Ross replied: “I love the rhetoric. I would love to be a climate justice champion. It would be a great ambition. Ultimately, the exigencies of the Exchequer make it very difficult to do everything we would like to do in such a short period. I acknowledge that the Deputy has mentioned cycling and other modes of transport. Significant funds are awarded to the NTA and the GDA annually for the delivery of cycling and walking infrastructure in co-operation with the relevant local authorities.”

While Ross his Department of Transport keeps claiming significant funds are being diverted to cycling and walking, the councils do not have the funding to even implement currently planned cycling projects. For example, Dublin City Council said that it needs €25 million for the next four years for cycling projects already planned.

Minister Ross is also standing over the approval by his predecessor of the NTA Dublin Transport Strategy, which an environment group said ignores Irish legislation on climate change.
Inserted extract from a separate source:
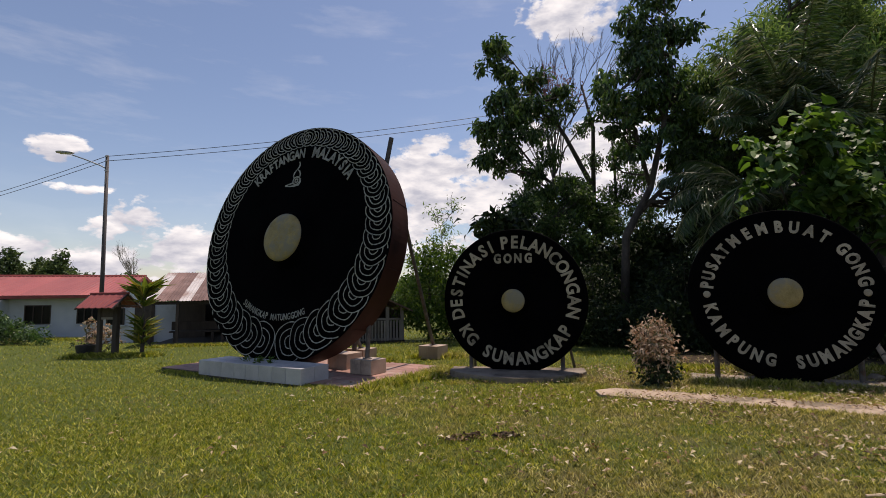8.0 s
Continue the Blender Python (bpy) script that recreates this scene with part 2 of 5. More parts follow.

Deputy Ryan asked: “If the targets are not to be achieved by 2020, what is Minister’s current assessment of when they might be achieved?”

Minister Ross said: “I am glad that the Deputy mentioned that matter. I am meeting the Minister for Communications, Climate Change and Environment, Deputy Denis Naughten, tomorrow morning and my officials very shortly to consider what the targets will be. This time we want to make them absolutely realistic. We want them to be within the financial constraints and do not want to overshoot the mark like we did the last time.”

The five “key targets” in the Smarter Travel transport policy are:

  • Future population and employment growth will predominantly take place in sustainable compact forms, which reduce the need to travel for employment and services
  • 500,000 more people will take alternative means to commute to work to the extent that the total share of car commuting will drop from 65% to 45%
  • Alternatives such as walking, cycling and public transport will be supported and provided to the extent that these will rise to 55% of total commuter journeys to work
  • The total kilometres travelled by the car fleet in 2020 will not increase significantly from current levels
  • A reduction will be achieved on the 2005 figure for greenhouse gas emissions from the transport sector.

3 Comments

  1. Although many of the pronouncments of deputy Ross could be described as histrionic I think the word you meant was historically.

  2. Ross is in government to further his agenda, he has no interest in doing anything to support cycling or indeed transport policy in general above and beyond what he absolutely has to do. We have had poor Ministers for Transport in the past, but Ross takes the biscuit. Nothing is getting done, no progress is being made. He is spending most of his time dreaming up ways to bolster the popularity and outsider credentials of his motley band of chancers with various cynical populist stands. The sooner himself and his IA cohorts throw their toys out of the pram for once and for all and get out of government, the better. I only hope that the public will clearly see by that point what a useless old windbag he really is,

  3. The problem that Ross has (not that I give a damn about his problems) is that the electorate cares about transport. They may not care about climate change or pollution, but they care very much about how congested the M50 is or whether the busses are running or not. Ross isn’t on the sidelines any more, he can’t just ignore his job and take pot shots at things, he needs to be seen to doing something positive. This means that he can be forced to take action on transport issues by making it obvious that it will hurt his popularity if he doesn’t. I think this is already happening. My impression is that Ross was largely seen as a golden child before taking office, the sort of business smart person who would fix everything, but now all I really hear is complaints about how utterly useless he is.

    Unfortunately for us lots of things that would be good, sustainable, progressive actions are successfully painted as anti-motorist by lobby groups and are unpopular, while provably bad ideas like increasing speed limits and adding more roads are popular.